Your goal =>
Leaving out every picture, retype the lines below from the top through the one that contains "prism(round_poly([(x - 0.012".

%%

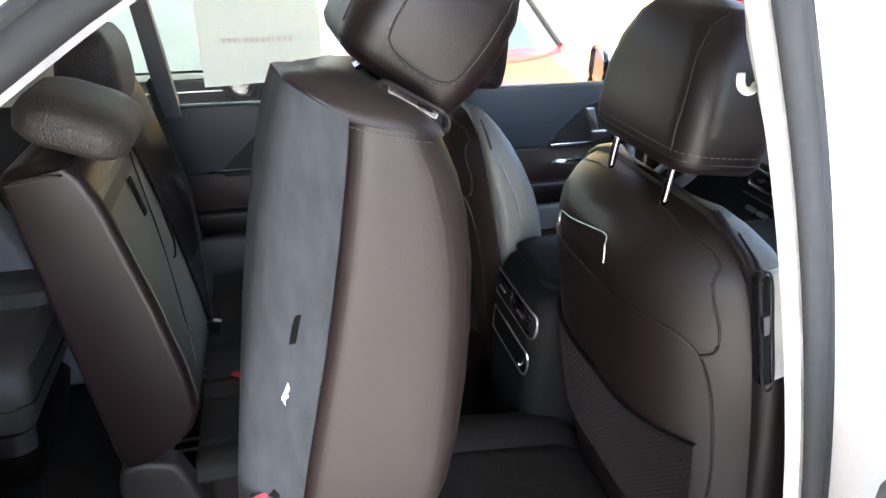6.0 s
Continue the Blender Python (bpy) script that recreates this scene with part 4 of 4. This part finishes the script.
for k, w in enumerate((0.010, 0.010, 0.010, 0.004, 0.014, 0.012, 0.010, 0.010, 0.010, 0.004, 0.010, 0.010, 0.012)):
    x0 = -0.30 + k * 0.0155
    part("printed_bar", box(x0, x0 + w, 1.7115, 1.7125, 1.435, 1.449, 0), PRINT, paper, "grey printed mark", smooth=False)
grille = part("speaker_grille", prism(round_poly([(-0.106, 1.085), (0.062, 1.085), (0.066, 1.165), (-0.01, 1.168), (-0.06, 1.13)], 0.015), lambda u, v, d: (u, 1.672 - d, v), 0.008, 0.003), SATIN, d1, "satin metal speaker grille")
part("door_handle", tube(smooth_line([(-0.23, 1.665, 0.985), (-0.22, 1.64, 1.0), (-0.16, 1.635, 1.0), (-0.12, 1.655, 0.99)], 5), 0.011), CHROME, d1, "chrome door handle")
part("door_handle", tube(smooth_line([(0.72, 1.665, 1.005), (0.73, 1.64, 1.02), (0.80, 1.635, 1.02), (0.85, 1.655, 1.01)], 5), 0.011), CHROME, d2, "chrome door handle")

def seat_switch(door, x, z, k=1.0):
    """A seat-shaped adjuster: a back and a cushion on a dark oval plate."""
    part("switch_plate", prism(round_poly([(x - 0.19, z - 0.075), (x + 0.20, z - 0.075), (x + 0.20, z + 0.07), (x - 0.02, z + 0.085)], 0.05), lambda u, v, d: (u, 1.669 - d, v), 0.004, 0.002), DARK, door, "dark switch plate")
    part("switch_back", prism(round_poly([(x - 0.035 * k, z + 0.05 * k), (x - 0.012 * k, z + 0.05 * k), (x + 0.008 * k, z - 0.01 * k), (x - 0.015 * k, z - 0.01 * k)], 0.006), lambda u, v, d: (u, 1.664 - d, v), 0.012, 0.004), SATIN, door, "silver seat switch back")
    part("switch_cushion", prism(round_poly([(x - 0.012 * k, z - 0.014 * k), (x + 0.05 * k, z - 0.014 * k), (x + 0.05 * k, z - 0.038 * k), (x - 0.005 * k, z - 0.038 * k)], 0.006), lambda u, v, d: (u, 1.664 - d, v), 0.012, 0.004), SATIN, door, "silver seat switch cushion")


seat_switch(d1, -0.18, 1.125)
seat_switch(d2, 0.87, 1.13, 1.25)
part("lock_switch", box(-0.20, -0.16, 1.655, 1.668, 0.945, 0.957, 0.004), CHROME, d1)
mirror = thing("door_mirror", "black-framed door mirror outside the driver window", "door mirror")
MIRROR_EDGE = [(p.x, p.y) for p in smooth_line([(a * 1.35, b * 1.35, 0) for a, b in ((-0.09, 0.0), (-0.085, 0.06), (-0.03, 0.078), (0.08, 0.07), (0.10, 0.02), (0.09, -0.05), (0.0, -0.07), (-0.07, -0.06))], 5, True)]


def mirror3(u, v, d):
    """The mirror is turned a little outwards."""
    return (1.02 + 0.28 * u - d, 1.975 + u, 1.215 + v)


part("mirror_frame", tube([mirror3(u, v, 0.0) for u, v in MIRROR_EDGE], 0.011, True), BLACK, mirror)
part("mirror_glass", prism(MIRROR_EDGE, lambda u, v, d: mirror3(u, v, d - 0.004), 0.004), MIRROR, mirror, smooth=False)
part("mirror_housing", loft([[mirror3(u * k, v * k, -dx) for u, v in MIRROR_EDGE] for dx, k in ((0.01, 1.06), (0.06, 1.05), (0.12, 0.8), (0.15, 0.3))]), PAINT, mirror)
part("mirror_foot", tube([(1.06, 1.90, 1.18), (1.06, 1.80, 1.18)], 0.02), BLACK, mirror)
belt2 = tagged(part("seat_belt", tube([(0.15, 1.645, 1.55), (0.195, 1.64, 1.20), (0.21, 1.635, 1.02), (0.22, 1.63, 0.86)], 0.0022, ry=0.022, up=(0, 1, 0)), BELTLIGHT), "grey seat belt hanging on the far centre pillar", "seat belt", "seat belts")

# ---- third row ----
third = thing("rearmost_seat", "brown third-row seat behind the second row", "car seat")
part("seat_cushion", stack([(0.48, -1.30, -0.85, 1.10, 1.45, 0.04, 0.06), (0.55, -1.30, -0.83, 1.08, 1.46, 0.04, 0.06), (0.60, -1.30, -0.82, 1.07, 1.46, 0.04, 0.05), (0.635, -1.30, -0.83, 1.10, 1.44, 0.04, 0.05)], Matrix()), LEATHER, third, "brown leather cushion")
part("folded_backrest", stack([(0.66, -1.40, -0.82, 1.08, 1.46, 0.04, 0.03), (0.72, -1.40, -0.80, 1.07, 1.47, 0.04, 0.04), (0.81, -1.40, -0.80, 1.09, 1.47, 0.04, 0.06), (0.84, -1.40, -0.83, 1.12, 1.45, 0.04, 0.06)], Matrix()), THIRD, third, "folded taupe backrest")
part("backrest_seam", tube([(-1.38, 1.068, 0.735), (-0.84, 1.066, 0.735), (-0.80, 1.09, 0.735), (-0.797, 1.40, 0.735)], 0.003), TAUPE, third)
part("side_armrest", stack([(0.80, -1.00, -0.84, 1.40, 1.50, 0.03, 0.04), (0.84, -1.03, -0.80, 1.37, 1.50, 0.03, 0.05), (0.875, -1.04, -0.79, 1.38, 1.50, 0.03, 0.05), (0.89, -1.02, -0.81, 1.41, 1.50, 0.03, 0.04)], Matrix()), THIRD, third, "taupe moulded armrest")
part("side_trim", prism([(-1.6, 0.48), (-0.76, 0.48), (-0.81, 0.72), (-0.87, 0.89), (-0.93, 1.04), (-1.02, 1.28), (-1.6, 1.28)], lambda u, v, d: (u, 1.60 - d, v), 0.10, 0.02), SIDETRIM, car_body, "pale grey side trim")
for x in (-0.992, -1.112):
    socket = part("belt_socket", disc((x, 1.495, 0.932), (0, 1, 0.3), 0.034, 0.02, 24, 0.006), DARK, car_body, "dark round trim socket")
    part("belt_latch", box(x - 0.018, x + 0.018, 1.476, 1.486, 0.932, 0.945, 0.003), CHROME, socket, "chrome latch")

# ---- other parked cars ----
def car_wheel(car, x, y, r):
    tyre = part("wheel", disc((x, y, r), (0, 1, 0), r, 0.2, 40, 0.03), TYRE, car, "black tyre")
    part("rim", disc((x, y - 0.08, r), (0, 1, 0), r * 0.72, 0.06, 40, 0.01), DARK, tyre)
    for k in range(20):
        a = 2 * math.pi * k / 20
        part("spoke", tube([(x + q * r * math.cos(a), y - 0.115, r + q * r * math.sin(a)) for q in (0.12, 0.70)], 0.006, n=6), STEEL, tyre)


def parked_car(name, label, outline, glass_outline, y0, y1, mat, wheels):
    car = thing(name, label, "car", "parked cars")
    body = part("body", prism(round_poly(outline, 0.12), lambda u, v, d: (u, y1 - d - max(0, v - 0.95) * 0.0, v), y1 - y0, 0.12, 5), mat, car)
    part("side_glass", prism(round_poly(glass_outline, 0.06), lambda u, v, d: (u, y0 + 0.01 - d, v), 0.012, 0.004), CARGLASS, car, "dark side glass")
    part("lower_sill", box(outline[0][0] + 0.3, outline[-1][0] - 0.3, y0 + 0.015, y0 + 0.25, 0.05, 0.33, 0.03), TYRE, car, "black lower sill")
    part("sill_strip", box(outline[0][0] + 0.4, wheels[0] - 0.40, y0 + 0.005, y0 + 0.016, 0.205, 0.222, 0.004), CHROME, car, "bright sill strip")
    for x in wheels:
        car_wheel(car, x, y0 + 0.07, 0.37)
    return car


parked_car("parked_pale_car", "pale green-grey car parked beyond the far windows", [(-4.0, 0.30), (-4.0, 1.0), (-3.4, 1.15), (-2.7, 1.70), (-0.9, 1.72), (-0.1, 1.20), (0.75, 1.0), (0.85, 0.30)], [(-3.0, 1.15), (-2.5, 1.58), (-1.1, 1.60), (-0.45, 1.18)], 6.6, 8.4, PALE, (-0.24, -3.2))
red_car = thing("parked_red_car", "red car parked nose-in before the yellow wall", "car", "parked cars")
RX = 1.12


def across(y, hw, z0, z1, top):
    return [(RX - hw, y, z0), (RX + hw, y, z0), (RX + hw * 1.02, y, (z0 + z1) / 2), (RX + hw * 0.97, y, z1 - 0.03), (RX + hw * top, y, z1), (RX - hw * top, y, z1), (RX - hw * 0.97, y, z1 - 0.03), (RX - hw * 1.02, y, (z0 + z1) / 2)]


part("body", loft([across(3.20, 0.70, 0.25, 0.62, 0.8), across(3.26, 0.80, 0.22, 0.74, 0.8), across(3.6, 0.87, 0.22, 0.84, 0.8), across(4.25, 0.88, 0.22, 0.92, 0.8), across(5.8, 0.88, 0.22, 0.95, 0.8), across(6.0, 0.80, 0.3, 0.85, 0.8)]), REDPAINT, red_car)
part("windscreen", loft([[(RX - 0.72, 4.25, 0.92), (RX + 0.72, 4.25, 0.92), (RX + 0.72, 4.35, 0.90), (RX - 0.72, 4.35, 0.90)], [(RX - 0.56, 4.95, 1.36), (RX + 0.56, 4.95, 1.36), (RX + 0.56, 5.05, 1.34), (RX - 0.56, 5.05, 1.34)]]), CARGLASS, red_car, "grey-green windscreen")
part("cabin", loft([across(4.45, 0.76, 0.9, 0.95, 0.9), across(5.0, 0.70, 0.9, 1.37, 0.8), across(5.6, 0.68, 0.9, 1.36, 0.8), across(5.95, 0.72, 0.9, 0.96, 0.9)]), REDPAINT, red_car)
for s in (-1, 1):
    part("front_pillar", tube([(RX + s * 0.74, 4.24, 0.93), (RX + s * 0.58, 4.93, 1.37)], 0.025), BLACK, red_car)
    part("door_mirror", stack([(-0.05, -0.06, 0.06, -0.05, 0.05, 0.03, 0.03), (0.0, -0.09, 0.09, -0.06, 0.06, 0.04, 0.04), (0.05, -0.07, 0.07, -0.05, 0.05, 0.03, 0.03)], Matrix.Translation((RX + s * 0.98, 4.5, 1.0))), PAINT, red_car, "pale door mirror")
    part("headlight", stack([(0.60, -0.16, 0.16, -0.03, 0.03, 0.02, 0.02), (0.68, -0.14, 0.14, -0.02, 0.10, 0.02, 0.02)], Matrix.Translation((RX + s * 0.62, 3.22, 0))), CARGLASS, red_car, "clear headlight")
    for y in (3.75, 5.4):
        part("wheel", disc((RX + s * 0.82, y, 0.32), (1, 0, 0), 0.32, 0.2, 32, 0.03), TYRE, red_car, "black tyre")

# wheels of the white car
for x in (1.78, -1.30):
    car_wheel(car_body, x, 0.10, 0.36)
    car_wheel(car_body, x, 1.78, 0.36)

%%

Exercise response =>
6.0 s
Continue the Blender Python (bpy) script that recreates this scene with part 4 of 4. This part finishes the script.
for k, w in enumerate((0.010, 0.010, 0.010, 0.004, 0.014, 0.012, 0.010, 0.010, 0.010, 0.004, 0.010, 0.010, 0.012)):
    x0 = -0.30 + k * 0.0155
    part("printed_bar", box(x0, x0 + w, 1.7115, 1.7125, 1.435, 1.449, 0), PRINT, paper, "grey printed mark", smooth=False)
grille = part("speaker_grille", prism(round_poly([(-0.106, 1.085), (0.062, 1.085), (0.066, 1.165), (-0.01, 1.168), (-0.06, 1.13)], 0.015), lambda u, v, d: (u, 1.672 - d, v), 0.008, 0.003), SATIN, d1, "satin metal speaker grille")
part("door_handle", tube(smooth_line([(-0.23, 1.665, 0.985), (-0.22, 1.64, 1.0), (-0.16, 1.635, 1.0), (-0.12, 1.655, 0.99)], 5), 0.011), CHROME, d1, "chrome door handle")
part("door_handle", tube(smooth_line([(0.72, 1.665, 1.005), (0.73, 1.64, 1.02), (0.80, 1.635, 1.02), (0.85, 1.655, 1.01)], 5), 0.011), CHROME, d2, "chrome door handle")

def seat_switch(door, x, z, k=1.0):
    """A seat-shaped adjuster: a back and a cushion on a dark oval plate."""
    part("switch_plate", prism(round_poly([(x - 0.19, z - 0.075), (x + 0.20, z - 0.075), (x + 0.20, z + 0.07), (x - 0.02, z + 0.085)], 0.05), lambda u, v, d: (u, 1.669 - d, v), 0.004, 0.002), DARK, door, "dark switch plate")
    part("switch_back", prism(round_poly([(x - 0.035 * k, z + 0.05 * k), (x - 0.012 * k, z + 0.05 * k), (x + 0.008 * k, z - 0.01 * k), (x - 0.015 * k, z - 0.01 * k)], 0.006), lambda u, v, d: (u, 1.664 - d, v), 0.012, 0.004), SATIN, door, "silver seat switch back")
    part("switch_cushion", prism(round_poly([(x - 0.012 * k, z - 0.014 * k), (x + 0.05 * k, z - 0.014 * k), (x + 0.05 * k, z - 0.038 * k), (x - 0.005 * k, z - 0.038 * k)], 0.006), lambda u, v, d: (u, 1.664 - d, v), 0.012, 0.004), SATIN, door, "silver seat switch cushion")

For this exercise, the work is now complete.